I ate a protein bar and head back the way I came. This time I was able to go a bit faster and with greater confidence on the gravel road. When I eventually got back to the sheriffs, I told him the road was blocked. He said, "Yeah, I probably should have told you about that. There are several landslides just past it so you wouldn't have made it through anyway."

By the time I got home I'd ridden 120 miles, more than half of it off-road. The total route took 4 hours.

Monday, March 9, 2015

South-central Washington on a sport bike

This past weekend I went for an overnight trip to visit family at their home in rural south-central Washington state. I rode my 2012 Suzuki GSX-R750, nicknamed "Shoot to Thrill." The weather was perfect, the road conditions were great, the bike ran wonderfully.

I left Gresham Saturday morning and got on I-84 westbound. At I-205 I crossed the Columbia River and got on SR14 eastbound. Between Washougal and North Bonneville I got stuck behind some slow cars that for whatever reason were all Oregon drivers. To this day I don't know why people think driving 10 mph below the speed limit is a good idea.

Here is the Google Maps route I took.

I stopped at the rest area on the north end of the Hood River bridge for a bio break. The sun was bright, air temperature was about 60 degrees, and the wind was calm. The river was nearly mirror perfect. Continuing east I had more of the road to myself without the hassle of slow cagers. At Lyle, I headed northeast on highway 142. This road follows the Klickitat River and has many fast sweepers and a few tight turns. The road was in great condition and didn't appear to suffer any damage during the winter.

In Goldendale, I rode south a few miles on highway 97 to the Chevron where I filled up my fuel tank. I rode 133 miles on 2.3 gallons of gas. What a machine! After a quick snack, I continued east on the Bickleton Highway, then to my sister's house.

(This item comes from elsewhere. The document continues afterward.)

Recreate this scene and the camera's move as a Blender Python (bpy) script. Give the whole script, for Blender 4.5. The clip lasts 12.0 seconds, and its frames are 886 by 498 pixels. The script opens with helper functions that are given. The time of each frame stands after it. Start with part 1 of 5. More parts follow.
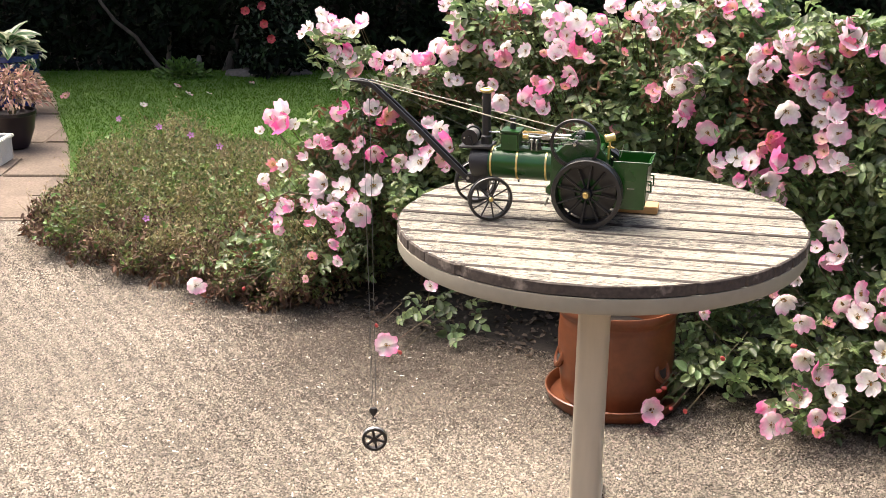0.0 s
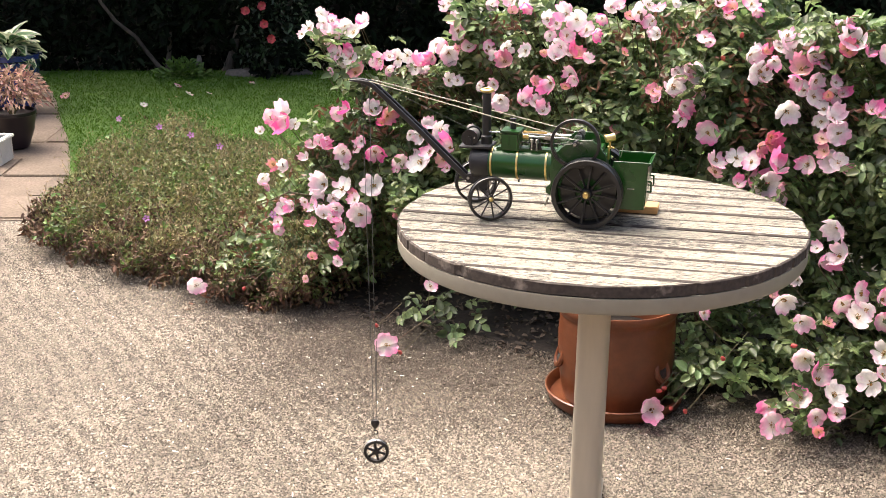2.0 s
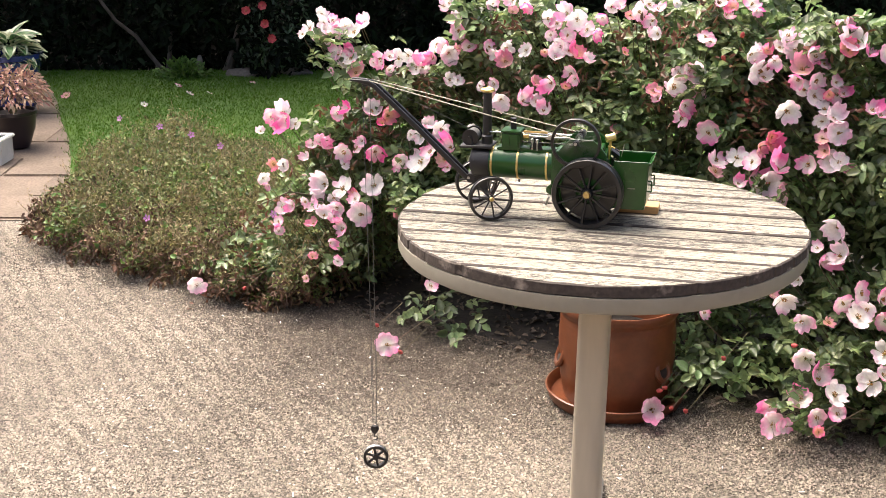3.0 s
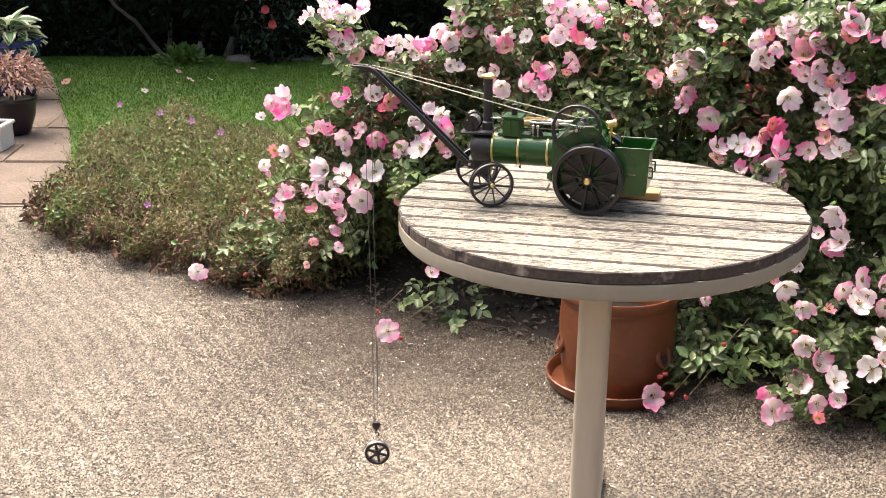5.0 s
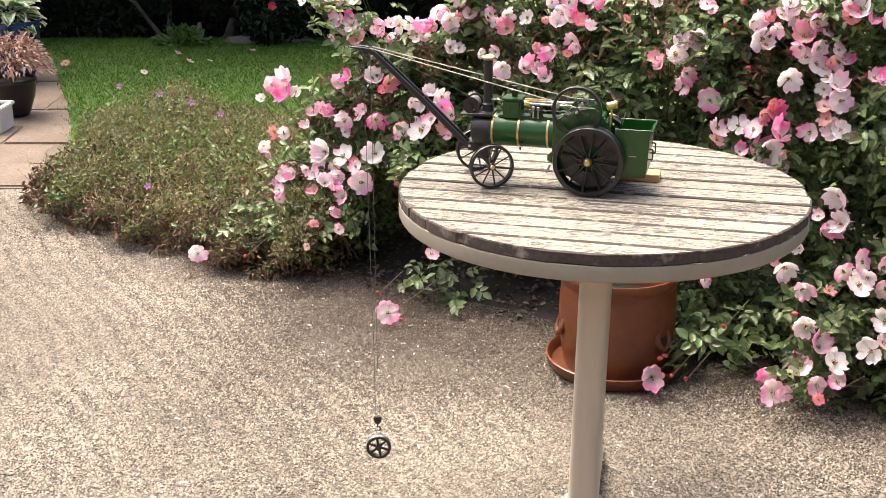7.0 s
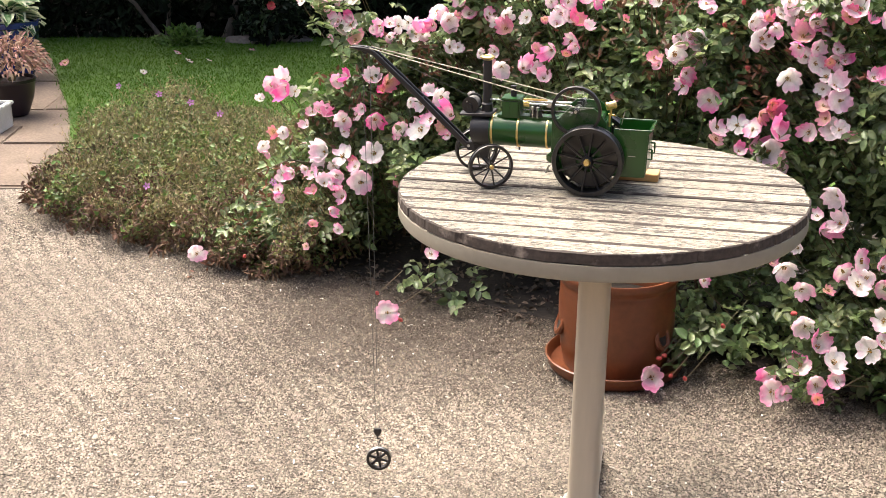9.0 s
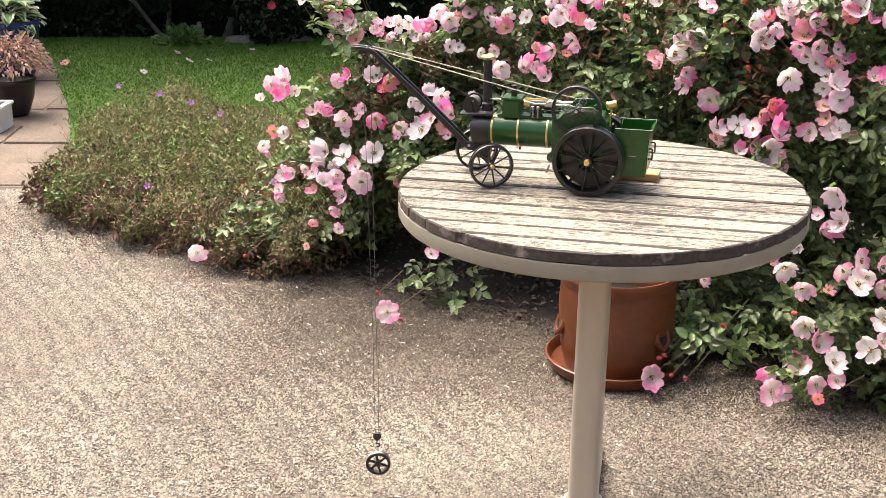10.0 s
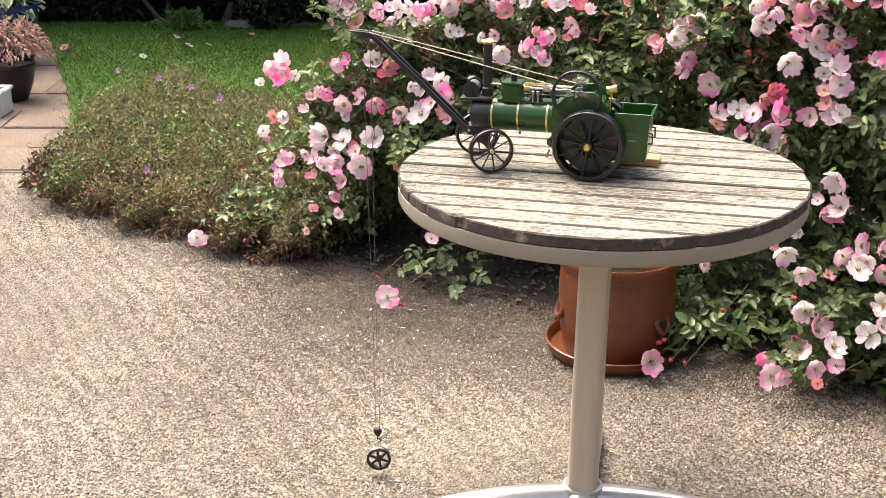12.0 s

The last two miles were on gravel road, and although that's never any fun on a sport bike, I kept it upright and stable.

The ride home the next day was even better. Rather than backtracking the whole way, I continued east to the tiny community of Bickleton before heading south to Roosevelt. This stretch of road is simple at first glance, but has some interesting characteristics. It has numerous straight stretches a few tenths of a mile long, followed by a 90 degree turn posted at 30-45 mph. Each turn is banked, and the pavement is in perfect shape. There is some gravel on many of the curves, however, so picking a good line and maintaining control is critical. The other interesting aspect of the route is the rows and rows of wind turbines.

Here is the Google Maps route I took home.

The road descents about 2,000 feet to the road-side community of Roosevelt along the Columbia River. It comes to a T-intersection with SR14. I turned right and headed west toward home. From this point forward, SR14 can be extremely windy. Today, however, it was calm and I had the road practically to myself.

I stopped in The Dalles for gas and food before continuing west. Traffic increased, and there were lots of motorcyclists about. Several sport bike riders gave me the signal for law enforcement ahead (by patting the top of their helmet). I saw one unmarked Washington LEO with his lights flashing, having pulled over a guy in a blacked-out Honda accord. I got two more warnings for cops but never saw where they were hiding.

I crossed back to the Oregon side via the Bridge of the Gods to Cascade Locks. I pulled up behind a buddy in his car just as we were getting onto the freeway. Small world!

By the time I got back home it was in the upper 60's.